* _Goal_
Print exactly the lines from the first one down to the line that contains "self.rows = []", both included, and skip the pictures.

* _Data to use_
-*-
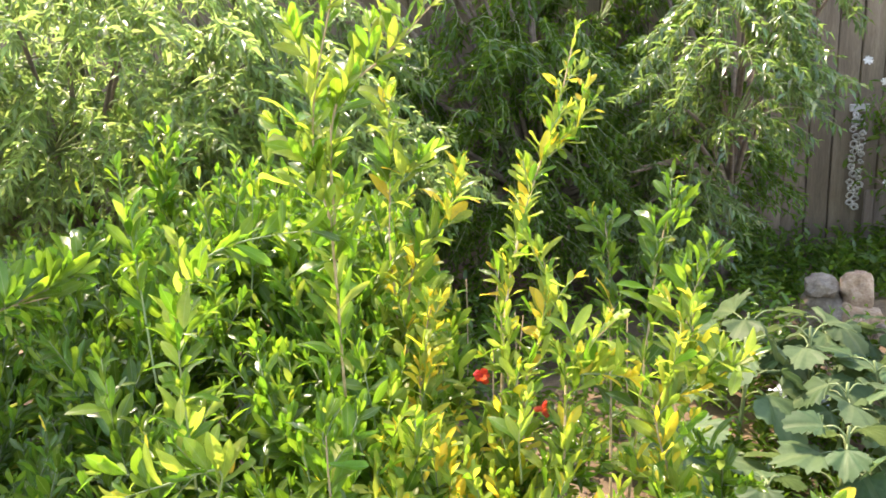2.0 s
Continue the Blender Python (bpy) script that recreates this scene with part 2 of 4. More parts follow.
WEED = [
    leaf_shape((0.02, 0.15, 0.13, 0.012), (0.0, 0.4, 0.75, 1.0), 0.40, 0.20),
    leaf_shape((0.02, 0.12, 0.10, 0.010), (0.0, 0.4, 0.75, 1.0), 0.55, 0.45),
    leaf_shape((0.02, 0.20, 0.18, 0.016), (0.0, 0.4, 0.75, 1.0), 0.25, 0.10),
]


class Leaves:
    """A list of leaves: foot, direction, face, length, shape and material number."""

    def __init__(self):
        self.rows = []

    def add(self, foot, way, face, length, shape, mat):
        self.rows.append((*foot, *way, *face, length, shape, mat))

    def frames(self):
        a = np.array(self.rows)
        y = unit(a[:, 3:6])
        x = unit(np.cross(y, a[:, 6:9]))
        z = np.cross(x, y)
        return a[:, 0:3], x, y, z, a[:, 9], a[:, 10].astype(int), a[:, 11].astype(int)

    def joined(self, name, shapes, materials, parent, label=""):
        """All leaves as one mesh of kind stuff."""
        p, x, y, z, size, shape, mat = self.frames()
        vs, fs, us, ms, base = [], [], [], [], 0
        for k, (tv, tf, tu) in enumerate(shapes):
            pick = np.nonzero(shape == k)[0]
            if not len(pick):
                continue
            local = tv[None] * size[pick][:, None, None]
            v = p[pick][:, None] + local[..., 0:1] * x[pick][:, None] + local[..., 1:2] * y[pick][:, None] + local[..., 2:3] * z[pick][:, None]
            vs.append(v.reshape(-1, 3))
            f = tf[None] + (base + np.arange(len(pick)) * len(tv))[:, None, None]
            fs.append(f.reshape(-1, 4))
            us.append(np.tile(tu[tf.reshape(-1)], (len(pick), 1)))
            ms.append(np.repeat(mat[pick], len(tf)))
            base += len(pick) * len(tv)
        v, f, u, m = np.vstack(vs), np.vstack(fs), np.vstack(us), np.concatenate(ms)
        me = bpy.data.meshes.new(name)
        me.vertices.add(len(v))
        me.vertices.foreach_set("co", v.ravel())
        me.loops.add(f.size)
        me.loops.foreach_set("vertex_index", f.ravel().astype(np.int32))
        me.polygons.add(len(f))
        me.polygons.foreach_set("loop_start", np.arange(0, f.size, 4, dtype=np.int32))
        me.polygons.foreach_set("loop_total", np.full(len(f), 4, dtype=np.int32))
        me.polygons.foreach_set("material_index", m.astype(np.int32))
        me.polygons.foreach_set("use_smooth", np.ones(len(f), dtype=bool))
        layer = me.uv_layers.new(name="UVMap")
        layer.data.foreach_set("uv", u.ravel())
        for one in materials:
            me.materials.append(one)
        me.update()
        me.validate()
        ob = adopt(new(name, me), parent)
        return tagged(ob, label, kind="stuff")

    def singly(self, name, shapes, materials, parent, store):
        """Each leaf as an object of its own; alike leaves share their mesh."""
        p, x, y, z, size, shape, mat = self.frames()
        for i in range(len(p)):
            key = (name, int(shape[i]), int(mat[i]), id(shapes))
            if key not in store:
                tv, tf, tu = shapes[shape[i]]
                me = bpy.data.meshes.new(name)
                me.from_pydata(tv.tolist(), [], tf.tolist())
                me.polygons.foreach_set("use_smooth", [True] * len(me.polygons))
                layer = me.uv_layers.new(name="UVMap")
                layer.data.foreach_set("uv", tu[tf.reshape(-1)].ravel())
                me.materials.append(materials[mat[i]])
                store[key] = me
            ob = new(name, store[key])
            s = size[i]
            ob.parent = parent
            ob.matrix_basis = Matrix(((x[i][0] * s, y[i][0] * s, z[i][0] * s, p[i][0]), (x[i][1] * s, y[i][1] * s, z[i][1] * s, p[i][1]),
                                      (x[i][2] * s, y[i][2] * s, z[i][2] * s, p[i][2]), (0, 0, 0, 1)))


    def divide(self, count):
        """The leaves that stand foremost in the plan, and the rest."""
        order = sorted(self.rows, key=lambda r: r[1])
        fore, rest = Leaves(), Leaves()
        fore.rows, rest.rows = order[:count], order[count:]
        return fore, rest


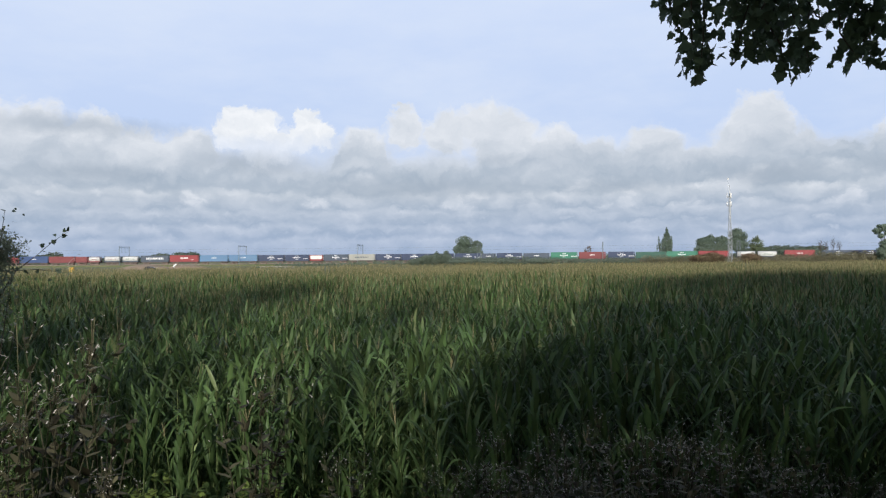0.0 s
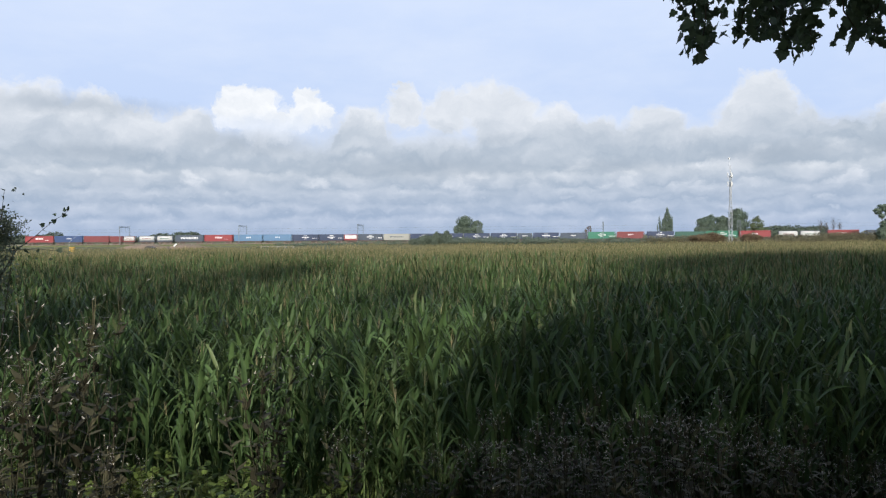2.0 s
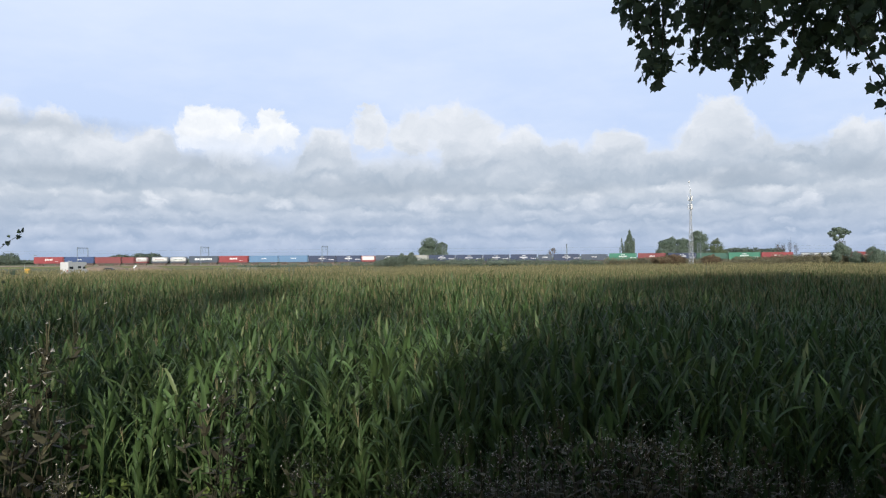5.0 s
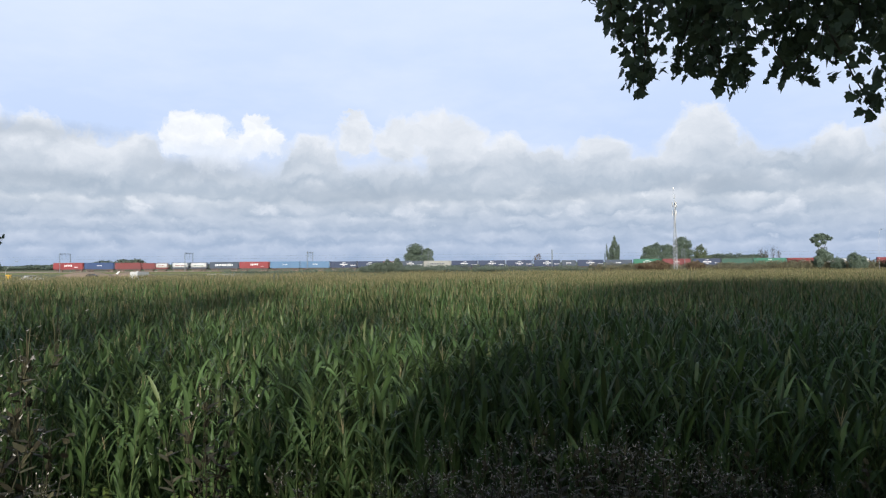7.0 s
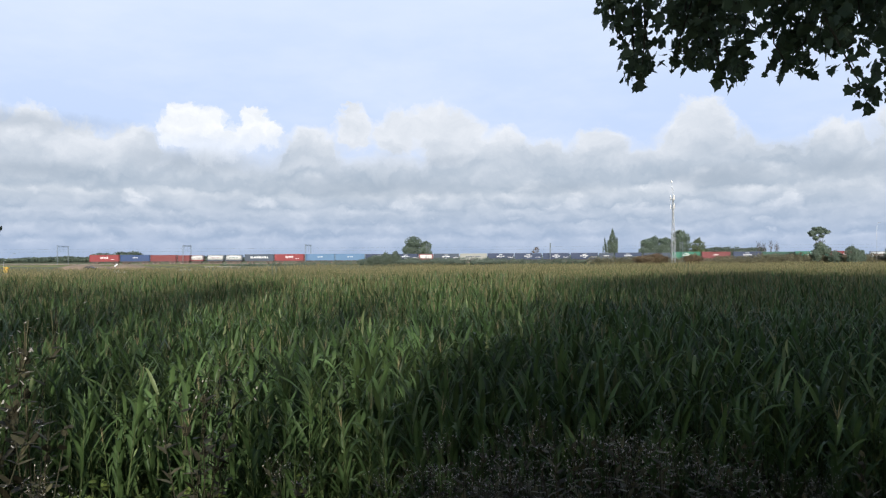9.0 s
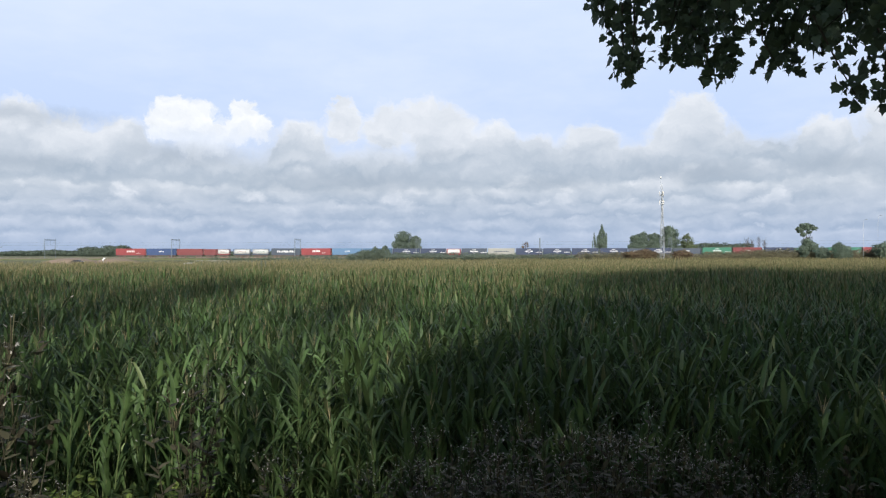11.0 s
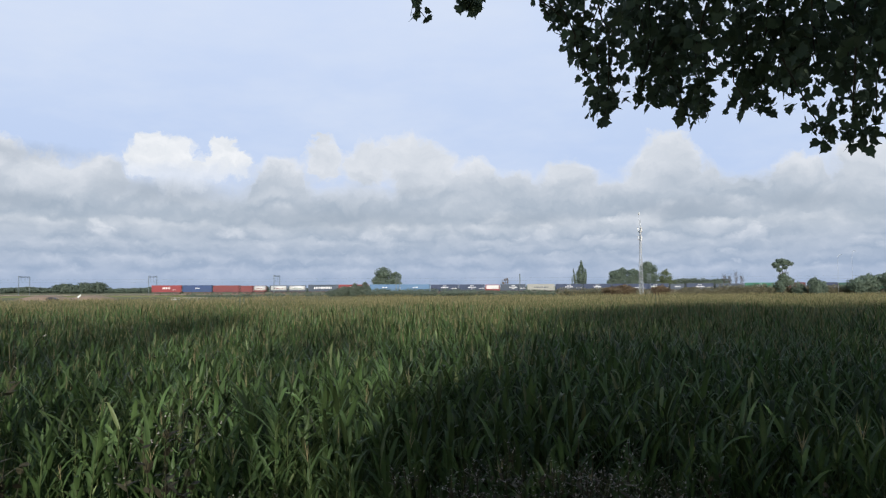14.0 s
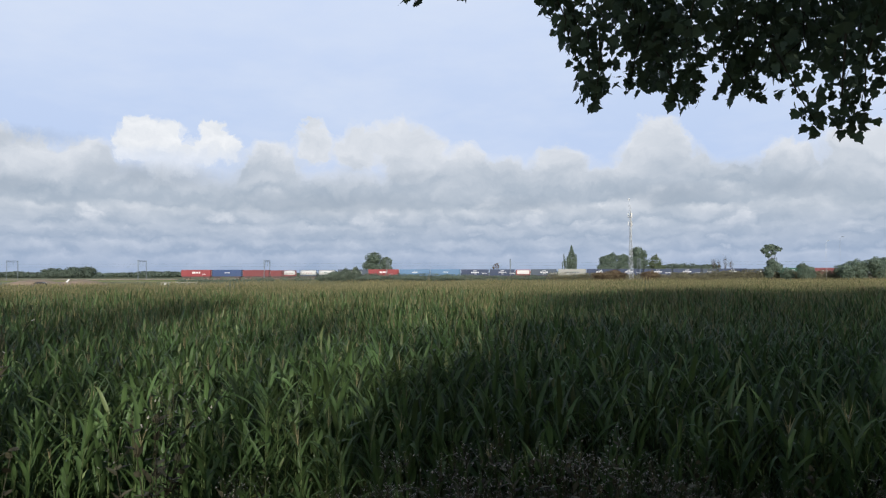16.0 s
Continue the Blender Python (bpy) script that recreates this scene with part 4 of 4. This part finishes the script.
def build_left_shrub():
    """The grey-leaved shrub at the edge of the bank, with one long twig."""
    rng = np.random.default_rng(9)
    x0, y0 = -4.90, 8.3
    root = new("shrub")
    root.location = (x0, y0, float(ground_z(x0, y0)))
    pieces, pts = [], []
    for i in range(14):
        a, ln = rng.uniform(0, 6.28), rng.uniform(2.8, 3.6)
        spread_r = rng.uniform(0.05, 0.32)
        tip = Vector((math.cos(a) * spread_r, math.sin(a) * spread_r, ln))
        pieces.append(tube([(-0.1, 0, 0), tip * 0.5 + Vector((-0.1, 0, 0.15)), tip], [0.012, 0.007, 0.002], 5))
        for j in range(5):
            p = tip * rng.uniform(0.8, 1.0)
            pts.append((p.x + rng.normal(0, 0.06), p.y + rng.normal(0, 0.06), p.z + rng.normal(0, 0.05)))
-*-
* _Solution_
2.0 s
Continue the Blender Python (bpy) script that recreates this scene with part 2 of 4. More parts follow.
WEED = [
    leaf_shape((0.02, 0.15, 0.13, 0.012), (0.0, 0.4, 0.75, 1.0), 0.40, 0.20),
    leaf_shape((0.02, 0.12, 0.10, 0.010), (0.0, 0.4, 0.75, 1.0), 0.55, 0.45),
    leaf_shape((0.02, 0.20, 0.18, 0.016), (0.0, 0.4, 0.75, 1.0), 0.25, 0.10),
]


class Leaves:
    """A list of leaves: foot, direction, face, length, shape and material number."""

    def __init__(self):
        self.rows = []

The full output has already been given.